NHL Opens Innovation Lab to Accelerate Broadcast, Officiating, and Fan Tech
New Verizon-backed facility at Prudential Center gives the league a year-round arena testbed for broadcast workflows, officiating tools, private 5G use cases, and new fan-facing experiences.
The NHL has opened a new Innovation Lab powered by Verizon inside Prudential Center in Newark, creating a permanent simulated arena environment where the league and its partners can test emerging technology without waiting for a game-day window or temporary arena install. The facility was developed with the New Jersey Devils and Verizon and is tied directly into both the main arena and the attached practice rink, giving the league a controlled space to trial tools for hockey operations, game presentation, and fan engagement.
What makes the lab notable is not just the hardware inside it, but the operating freedom it creates. , reported that NHL technology executives view the space as a “33rd arena,” with fewer restrictions around network operations and security, and with dedicated room for temporary vendor installs. That setup allows the league to move faster on testing camera systems, connectivity, and software workflows that are difficult to evaluate during the regular season when ice time, lighting conditions, and arena calendars are tightly constrained.

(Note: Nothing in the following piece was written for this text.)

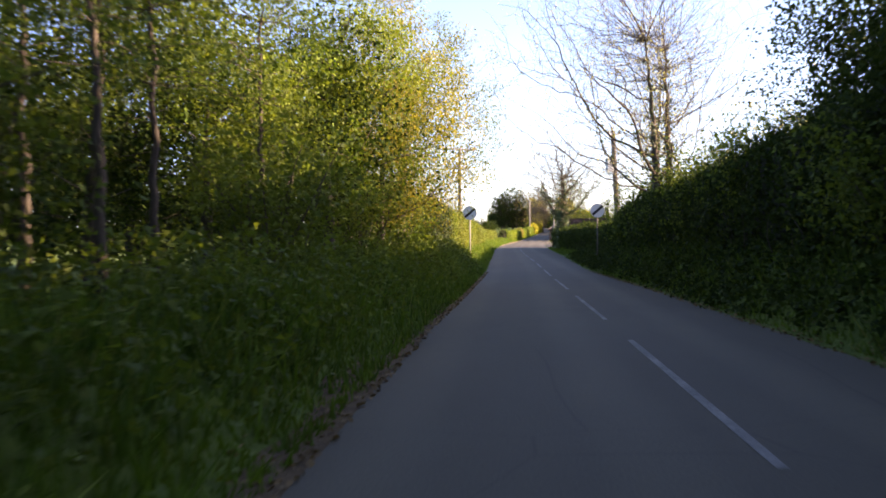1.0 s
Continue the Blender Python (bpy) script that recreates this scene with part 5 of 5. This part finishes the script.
# dead leaves and litter along the edges of the road by the wood
dl = np.random.default_rng(540)
y = dl.uniform(-4, 62, 5200)
off = np.abs(dl.normal(0, 0.22, 5200)) - 0.12
x = np.where(dl.random(5200) < 0.6, left_edge(y) - off, right_edge(y) + off)
at = np.stack([x, y, np.maximum(ground_z(x, y), np.where((x > left_edge(y)) & (x < right_edge(y)), road_top(x, y), -9)) + 0.012], -1)
tagged(new("dead_leaves", mesh_from("dead_leaves", *leaf_arrays(at, np.tile([0.0, 0.0, 1.6], (5200, 1)), 0.06, dl, 0.6), DEAD_LEAF)), "brown dead leaves along the road edge", "leaf litter", kind="stuff")


def undergrowth(centres, seed, leaf, label):
    rng = np.random.default_rng(seed)
    for x, y, r, h in centres:
        g = float(ground_z(x, y))
        top = thing("shrub", (x, y, g), label, "shrub", "woodland shrubs")
        stems = []
        ends = []
        for k in range(14):
            a = rng.uniform(0, 6.28)
            tip = np.array([x + math.cos(a) * r * rng.uniform(0.3, 1), y + math.sin(a) * r * rng.uniform(0.3, 1), g + h * rng.uniform(0.6, 1.05)])
            root = np.array([x + rng.normal(0, 0.12), y + rng.normal(0, 0.12), g - 0.05])
            mid = (root + tip) / 2 + rng.normal(0, 0.12, 3)
            stems.append(tube_arrays([root, mid, tip], [0.022, 0.015, 0.006], 4))
            ends += [mid, tip, (mid + tip) / 2]
        part("stemwork", mesh_from("stemwork", *joined(stems), BARK, True), top, "", "stuff")
        ends = np.array(ends)
        n = 3300
        at = ends[rng.integers(0, len(ends), n)] + rng.normal(0, 0.33, (n, 3)) * [1, 1, 0.9]
        at[:, 2] = np.maximum(at[:, 2], g + 0.05)
        part("leaves", mesh_from("leaves", *leaf_arrays(at, np.tile([0.3, -0.3, 0.5], (n, 1)), 0.088, rng, 1.0, corners=3), leaf), top, "", "stuff")


undergrowth([(-1.6, 6, 1.3, 2.2), (-2.4, 15, 1.4, 2.6), (-1.2, 20.5, 1.2, 1.8), (-2.6, 23, 1.4, 2.6), (-1.8, 29, 1.3, 2.4), (-0.6, 35.5, 1.1, 2.0), (-1.8, 40, 1.3, 2.6), (-0.3, 45.0, 1.2, 2.4), (0.2, 49, 1.1, 2.2), (0.2, 53.5, 1.0, 2.2), (-4.5, 12, 2, 3.0), (-5, 20, 2, 3.2), (-5, 27, 2, 3.2), (-4.5, 34, 2, 3.2), (-4.2, 42, 2, 3.2), (-3.5, 50, 1.8, 3.0)], 610, LEAF_WOOD, "leafy shrub under the woodland trees")
sr = np.random.default_rng(640)
undergrowth([(float(right_edge(y)) + sr.uniform(1.5, 2.3), float(y), sr.uniform(0.8, 1.2), sr.uniform(1.7, 2.5)) for y in np.arange(8, 64, 2.9)], 641, LEAF_WOOD, "loose leafy shrub on the shaded bank")
y = r_.uniform(-4, 60, 26000)
d = 0.1 + 1.7 * r_.random(len(y))
x = right_edge(y) + d
blades("bank_grass", x, y, 0.24 * tufted(x, y) * np.clip(0.35 + d, 0.35, 1.2) * r_.uniform(0.5, 1.4, len(x)), np.full(len(x), 0.013), GRASS, "long shaded grass on the right bank", 512)


# ---- pieces: bricks and tiles ----
def brick_rows(p0, direction, length, z_of, courses, out, skip=None):
    """Places (centre, scale) of bricks on a wall face, in stretcher bond."""
    spots = []
    for c in range(courses):
        k = 0
        s = 0.11 - 0.1125 * (c % 2)
        while s < length - 0.05:
            z = z_of(s) + 0.045 + 0.075 * c
            if s > 0.05 and not (skip and skip(s, z)):
                p = p0 + direction * s
                spots.append((p.x + out.x, p.y + out.y, z, s))
            s += 0.225
    return spots


def lay_bricks(parent, spots, turn, near, material, name="brick"):
    rng = np.random.default_rng(len(spots))
    mesh = place_box_mesh((0.213, 0.05, 0.063), 0.0, material, name)
    order = sorted(range(len(spots)), key=lambda i: near(spots[i]))
    rest = []
    base_shift = home(parent)
    for rank, i in enumerate(order):
        x, y, z, s = spots[i]
        m = pose(x, y, z, rng.normal(0, 0.6), rng.normal(0, 0.6), math.degrees(turn) + rng.normal(0, 0.8)) @ Matrix.Translation((0, rng.normal(0, 0.004), 0))
        if rank < 300:
            ob = new(name, mesh)
            ob.parent = parent
            ob.matrix_parent_inverse = base_shift
            ob.matrix_basis = m
        else:
            rest.append(np.array(m))
    if rest:
        cube = np.array([v.co for v in mesh.vertices])
        quads = np.array([list(p.vertices) for p in mesh.polygons])
        ms = np.array(rest)
        v = (np.einsum("nij,kj->nki", ms[:, :3, :3], cube) + ms[:, None, :3, 3]).reshape(-1, 3)
        f = (quads[None] + (np.arange(len(ms)) * len(cube))[:, None, None]).reshape(-1, 4)
        part("brickwork", mesh_from("brickwork", v, f, material), parent, "", "stuff")


# garden wall: face to the lane, and its coping
out_g = Vector((-gdir.y, gdir.x, 0))
lay_bricks(garden_wall, brick_rows(GW0, gdir, glen, lambda s: wall_z(s) - 0.06, 19, out_g * 0.085), gturn, lambda q: abs(q[3] - 2) + abs(q[2] - 1.2) * 2, BRICK)
cope_mesh = place_box_mesh((0.44, 0.3, 0.06), 0.012, COPING, "coping_stone")
k = 0
while 0.22 + 0.45 * k < glen:
    s = 0.22 + 0.45 * k
    p = GW0 + gdir * s
    ob = new("coping_stone", cope_mesh)
    ob.parent = garden_wall
    ob.matrix_parent_inverse = Matrix.Translation(-garden_wall.location)
    ob.matrix_basis = pose(p.x, p.y, wall_z(s) + 1.41, 0, 0, math.degrees(gturn))
    k += 1
# barn end wall and front wall
lay_bricks(end_wall, brick_rows(wpt(0, 0, 0), WD, WING_LEN, lambda s: B_BASE, 30, WN * 0.037), W_TURN, lambda q: abs(q[3] - 6) + abs(q[2] - 1.0) * 5, BRICK)
lay_bricks(front_wall, brick_rows(bpt(0, 0, 0), BD, 26.0, lambda s: B_BASE, 30, BN * 0.037, lambda s, z: any(o[1] - 0.1 < s < o[2] + 0.1 and o[3] - 0.06 < z < o[4] + 0.11 for o in OPENINGS)), B_TURN, lambda q: q[3], BRICK)


# pantiles
def tile_mesh():
    us = np.linspace(0, 1, 7)
    prof_z = 0.035 * np.sin(us * 2 * np.pi) + 0.02
    v = []
    for w, lift in ((0.0, 0.022), (0.33, 0.0)):
        for u, z in zip(us, prof_z):
            v.append((u * 0.235 - 0.1175, w, z + lift))
    for w, lift in ((0.0, 0.0),):
        for u, z in zip(us, prof_z):
            v.append((u * 0.235 - 0.1175, w, z + lift - 0.012))
    f = [(k, k + 1, k + 8, k + 7) for k in range(6)] + [(14 + k, 15 + k, k + 1, k) for k in range(6)]
    return mesh_from("pantile", v, f, TILE, False)


def lay_tiles(corner, along, upslope, width, rows_n, limit, near, parent):
    mesh = tile_mesh()
    normal = along.cross(upslope).normalized()
    turn = Matrix((along, upslope, normal)).transposed().to_4x4()
    rng = np.random.default_rng(rows_n + 9)
    spots = []
    for r in range(rows_n):
        for c in range(int(width / 0.2)):
            s, w = 0.1 + 0.2 * c, 0.285 * r
            if limit(s, w):
                spots.append((s, w))
    spots.sort(key=near)
    rest = []
    shift = home(parent)
    for rank, (s, w) in enumerate(spots):
        p = corner + along * s + upslope * w + normal * 0.012
        m = Matrix.Translation(p + normal * float(abs(rng.normal(0, 0.008)))) @ turn @ pose(0, 0, 0, rng.normal(0, 1.2), rng.normal(0, 1.2), rng.normal(0, 1.8))
        if rank < 300:
            ob = new("pantile", mesh)
            ob.parent = parent
            ob.matrix_parent_inverse = shift
            ob.matrix_basis = m
        else:
            rest.append(np.array(m))
    cube = np.array([v.co for v in mesh.vertices])
    quads = np.array([list(p.vertices) for p in mesh.polygons])
    ms = np.array(rest)
    if len(ms):
        v = (np.einsum("nij,kj->nki", ms[:, :3, :3], cube) + ms[:, None, :3, 3]).reshape(-1, 3)
        f = (quads[None] + (np.arange(len(ms)) * len(cube))[:, None, None]).reshape(-1, 4)
        part("tiling", mesh_from("tiling", v, f, TILE), parent, "", "stuff")


front_up = (roof_pts[4] - (roof_pts[0] + (roof_pts[1] - roof_pts[0]).normalized() * (HIP + EAVE_OUT))).normalized()
slope_len = (roof_pts[4] - (roof_pts[0] + BD * (HIP + EAVE_OUT))).length
lay_tiles(roof_pts[0], BD, front_up, 26.0, int(slope_len / 0.285) + 1, lambda s, w: s > (HIP + EAVE_OUT) * w / slope_len + 0.05 and w < slope_len - 0.15, lambda q: q[0] + q[1] * 0.5, roof)
lane_eave = roof_pts[3] - roof_pts[0]
lane_w = lane_eave.length
lane_dir = lane_eave.normalized()
foot = roof_pts[0] + lane_dir * (roof_pts[4] - roof_pts[0]).dot(lane_dir)
lane_up = (roof_pts[4] - foot).normalized()
lane_len = (roof_pts[4] - foot).length
s_a, s_b = (roof_pts[4] - roof_pts[0]).dot(lane_dir), (roof_pts[7] - roof_pts[0]).dot(lane_dir)
lay_tiles(roof_pts[3], -lane_dir, lane_up, lane_w, int(lane_len / 0.285) + 1, lambda s, w: (lane_w - s) > s_a * w / lane_len and (lane_w - s) < lane_w - (lane_w - s_b) * w / lane_len and w < lane_len - 0.12, lambda q: abs(q[0] - 7), roof)


def ridge_tiles(a, b, material, seed):
    rng = np.random.default_rng(seed)
    n = int((b - a).length / 0.36)
    ang = np.linspace(-1.25, 1.25, 7)
    v = [(u, 0.13 * math.sin(t), 0.13 * math.cos(t) - 0.05) for u in (-0.19, 0.19) for t in ang]
    v += [(u, 0.105 * math.sin(t), 0.105 * math.cos(t) - 0.05) for u in (-0.19, 0.19) for t in ang]
    f = [(k, k + 1, k + 8, k + 7) for k in range(6)] + [(14 + k + 1, 14 + k, 14 + k + 7, 14 + k + 8) for k in range(6)] + [(k + 1, k, 14 + k, 15 + k) for k in range(6)] + [(7 + k, 8 + k, 22 + k, 21 + k) for k in range(6)]
    mesh = mesh_from("ridge_tile", v, f, material, False)
    way = (b - a).normalized()
    turn = way.to_track_quat("X", "Z").to_matrix().to_4x4()
    for k in range(n):
        p = a + (b - a) * ((k + 0.5) / n)
        ob = new("ridge_tile", mesh)
        ob.parent = roof
        ob.matrix_parent_inverse = home(roof)
        ob.matrix_basis = Matrix.Translation(p + Vector((0, 0, 0.03))) @ turn @ pose(0, 0, 0, rng.normal(0, 2), rng.normal(0, 1.5), rng.normal(0, 2))


ridge_tiles(roof_pts[4], roof_pts[4] + (roof_pts[5] - roof_pts[4]) * 0.75, TILE, 1)
ridge_tiles(roof_pts[0], roof_pts[4], PALE_TILE, 2)
ridge_tiles(roof_pts[3], roof_pts[7], TILE, 3)
ridge_tiles(roof_pts[4], roof_pts[7], TILE, 4)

“With this environment we can start that collaboration even earlier because we can stretch the art of the possible not only in the coverage of the game but also officiating.” – Grant Nodine, SVP of Technology, NHL
The lab’s infrastructure is built around Verizon’s private 5G network, with dedicated technical space, fiber connectivity to the practice rink and main bowl, and support for multiple connection types. Verizon said the network is designed for use cases that need high reliability, low latency, and strong security, including camera systems, referee communications, and other real-time operational tools. One of the early tests involves Sony Hawk-Eye cameras in the goal nets running over the private 5G environment.


That creates a broader R&D platform for the league. Sports Business Journal reported that the NHL is already exploring concepts such as referee communications with the Situation Room in Toronto, visual clock displays embedded in rink boards, integrations between NHL EDGE tracking data and arena lighting systems, and new uses for immersive camera content captured in 10.5K resolution. In practical terms, the lab gives the league a place to test whether those ideas work technically before pushing them into live NHL environments.

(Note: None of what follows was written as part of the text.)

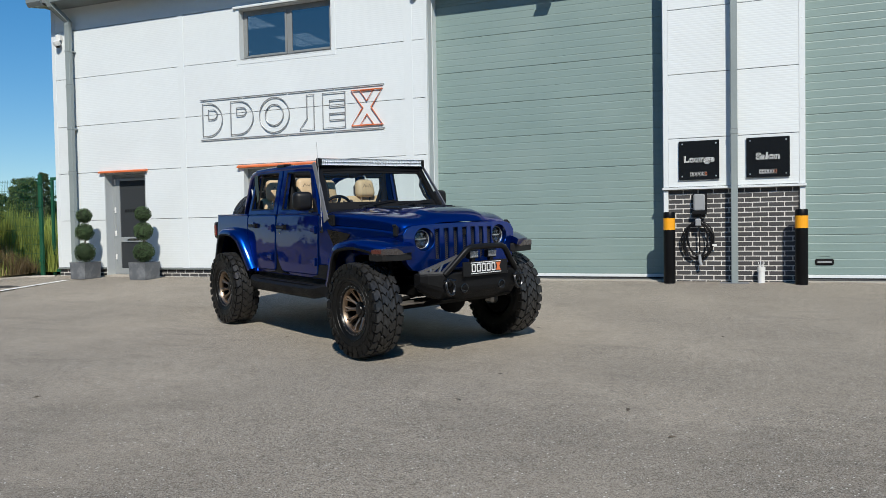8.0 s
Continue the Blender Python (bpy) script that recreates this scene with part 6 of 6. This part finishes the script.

The broadcast implications are significant as well. Sports Video Group noted that broadcasters can use the facility to test gear and workflows, while the NHL has framed the space as a proving ground for technologies that could affect coverage, production, and operational support. That matters because the same infrastructure being used for officiating and hockey operations can also support new camera deployments, edge connectivity, and content transport models that eventually shape the live product seen by fans.
The fan-facing opportunities are part of the same roadmap. NHL and Verizon both positioned the lab around improvements not only to on-ice performance and game operations, but also to fan engagement. Verizon’s private 5G build and the venue test environment open the door to experiments involving edge-delivered content, arena-based experiences, and new ways to move data from the ice and bowl into consumer-facing products.

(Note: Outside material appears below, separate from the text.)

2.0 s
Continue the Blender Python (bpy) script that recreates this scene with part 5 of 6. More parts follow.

“We believe that we will be able to create new innovations out of this lab and we’re going to be able to change the game experience and the fan experience as well.” – John Frantzeskakis, SVP of Technology Operations, NHL
For the NHL, the larger advantage is speed. Rather than discovering a promising technology at a trade show or from another sport and then facing months of operational friction to test it, the league now has a permanent environment where vendors, broadcasters, teams, and league staff can move from idea to evaluation much faster. That is why the new lab looks less like a one-off sponsorship activation and more like core innovation infrastructure for the league’s next phase of technology development.